Research that recognizes the issue of technology fundamentally changing ourselves and society is now being highlighted by mainstream media outlets. Recently, USAToday published an article that discusses technology's impact to our social interactions. Closer to the point I make above is this article discussing how surfing the internet alters how one thinks. The latter seems to infer that this model of cognition will be more efficient than our legacy constructs by suggesting those who are able to leverage it will be ahead of others intellectually and socially in future generations.
Over the past few days, a discussion has been forming on the GCFA mailing list regarding the use of the word evidence. Specifically, how appropriate is it to call a hard drive (or more logical construct such as a file) "evidence" when it may turn out that the object will serve no purpose in conclusively resolving an investigation? Is it evidence, or is another word more apropos?

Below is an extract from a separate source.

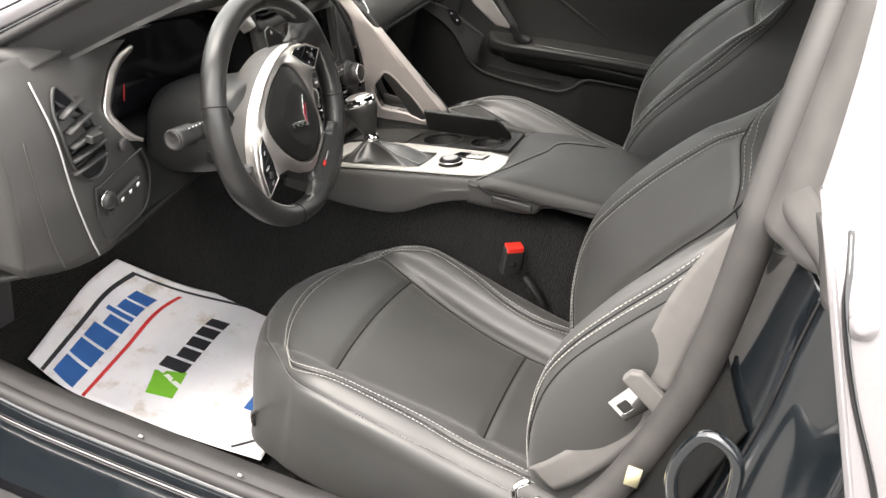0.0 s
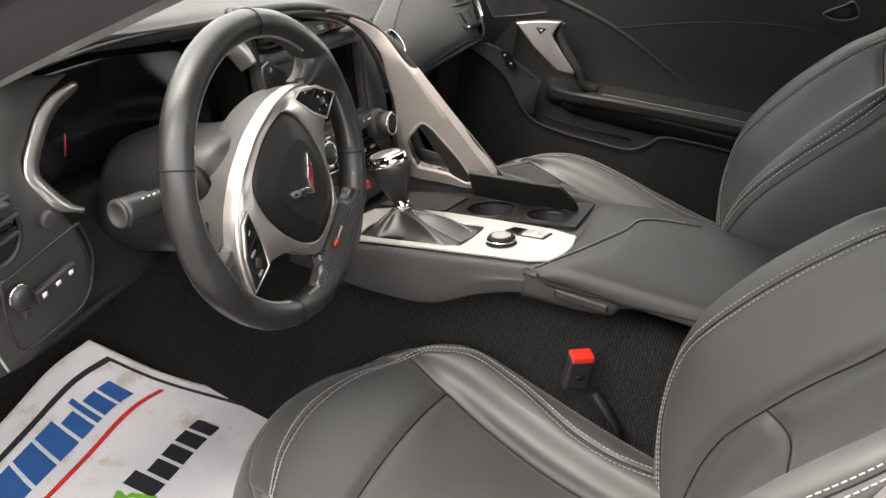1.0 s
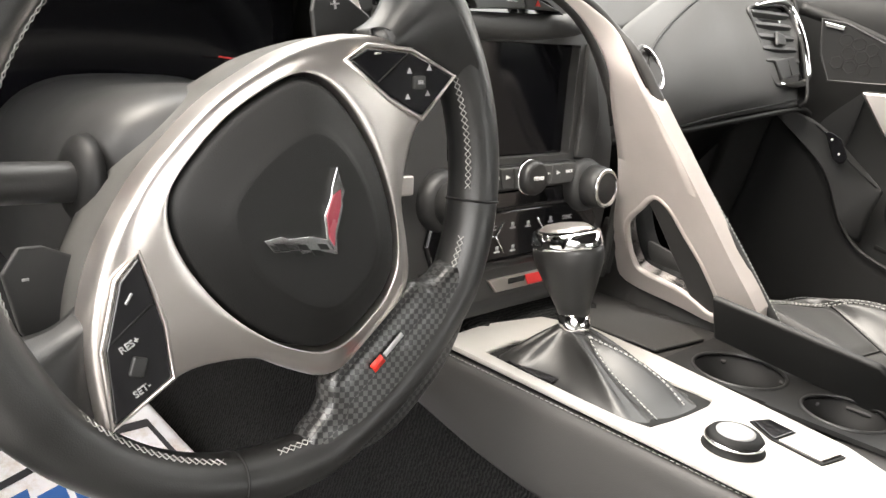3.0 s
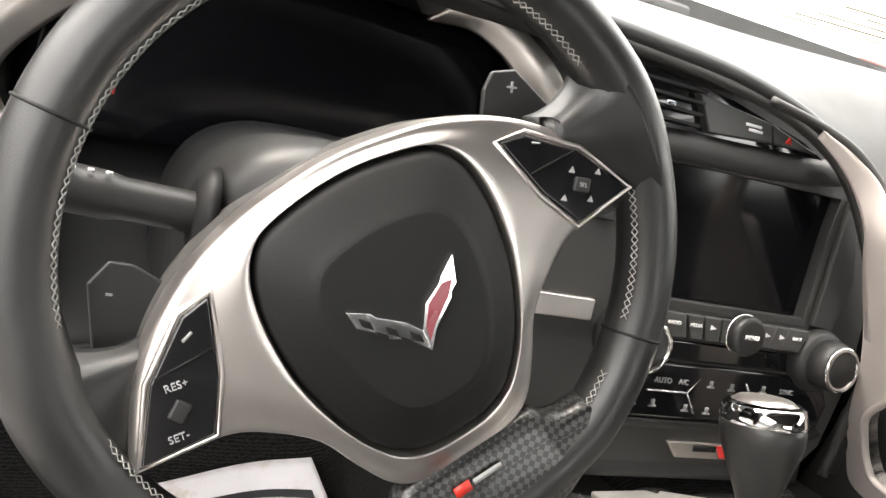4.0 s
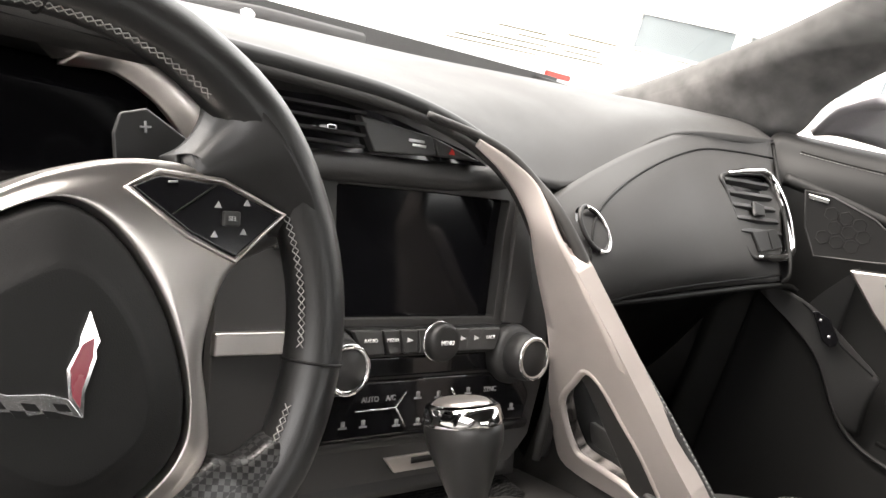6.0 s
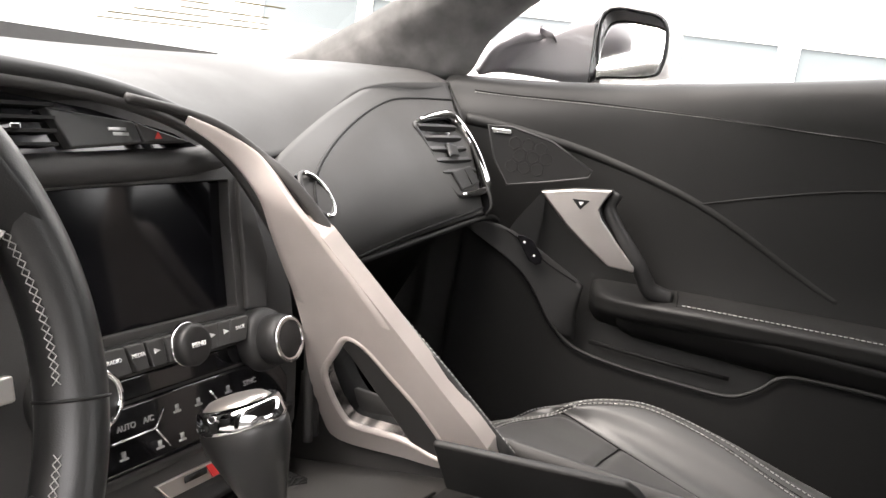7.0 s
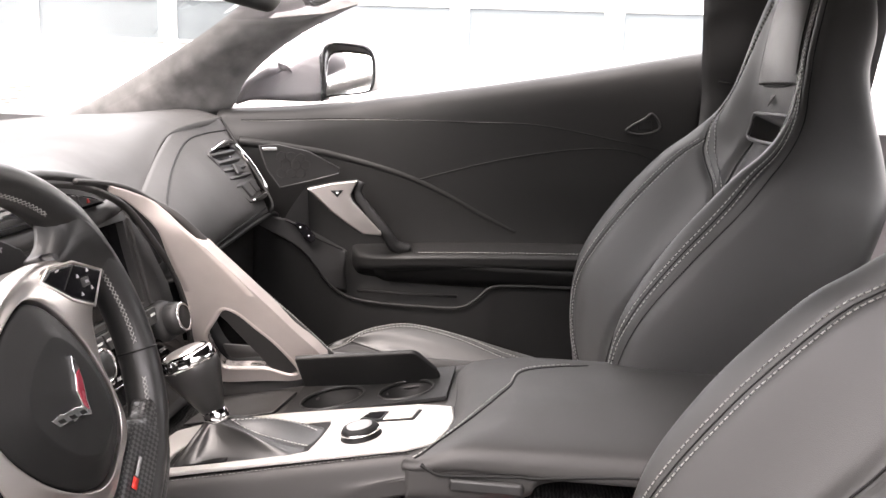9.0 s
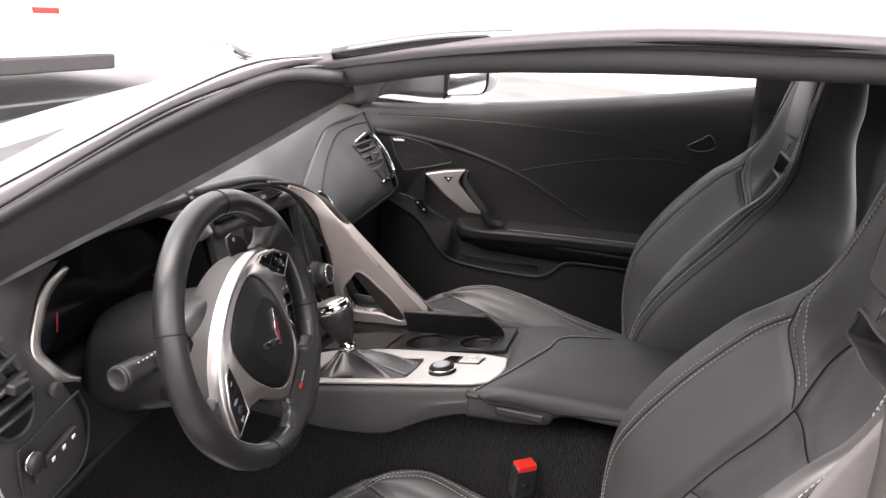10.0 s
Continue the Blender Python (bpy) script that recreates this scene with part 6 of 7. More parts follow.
    wing = [(0.077, 0.328), (0.100, 0.350), (0.125, 0.378), (0.146, 0.42), (0.160, 0.462), (0.185, 0.51), (0.205, 0.56), (0.208, 0.65), (0.178, 0.78), (0.150, 0.88)]
    wing_row = lambda k: [(u - k, v + 0.4 * k) for u, v in wing[1:]]
    bolster = [(0.124, 0.03), (0.117, 0.12), (0.100, 0.188), (0.090, 0.25), (0.081, 0.29), (0.077, 0.328), (0.084, 0.36), (0.088, 0.41), (0.082, 0.46), (0.070, 0.497)]
    shell_line = [(0.775, 0.06), (0.758, 0.125), (0.742, 0.19), (0.730, 0.27), (0.724, 0.34), (0.728, 0.42), (0.729, 0.47), (0.725, 0.60), (0.73, 0.75), (0.75, 0.90)]
    nu, nv = 216, 180
    g = bs.grid(nu, nv)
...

Reading the dialogue reminded me once again of the importance of vocabulary, particularly in technical fields where clear, precise communication is an operational imperative rather than merely a creative expression or embellishment. While it may seem academic, mutual agreement on the use of these critical terms serves as the basis for communication in computer forensics. The more clearly defined our language is, the more effective and efficient our communications will be. Even in the first-person, definitions carry great significance, influencing no less than the very way that we think. As George Orwell said, if thought corrupts language, language can also corrupt thought. This feedback loop cannot be overstated - clarity in language will influence a deeper clarity of thought.
Insofar as our fields of study are concerned, largely in their infancy with respect to other scientific fields, disambiguation of terminology is a significant challenge. Various leading texts provide differing and sometimes conflicting word definitions & usage - even with basics such as what an 'incident' is. Media coverage of security compromises often overlooks the significant differences between CNA ("taking out the DNS infrastructure") and CNE ("industrial espionage"). Our vendors are not exactly helping the situation either - as a high-profile example, see Microsoft's Threat Modeling, which is really risk modeling. It is easy to see that we, as professionals in our young field, wield great power in shaping the future through contributions to our common language where it is still unclear or improperly used. I encourage readers to participate in these discussions whenever they arise. Diversity in opinion and vigorous dialogue are necessary to solve these foundational problems and mature our industry.
As to the definition of the word evidence, I'll leave that to a better discussion forum than a blog.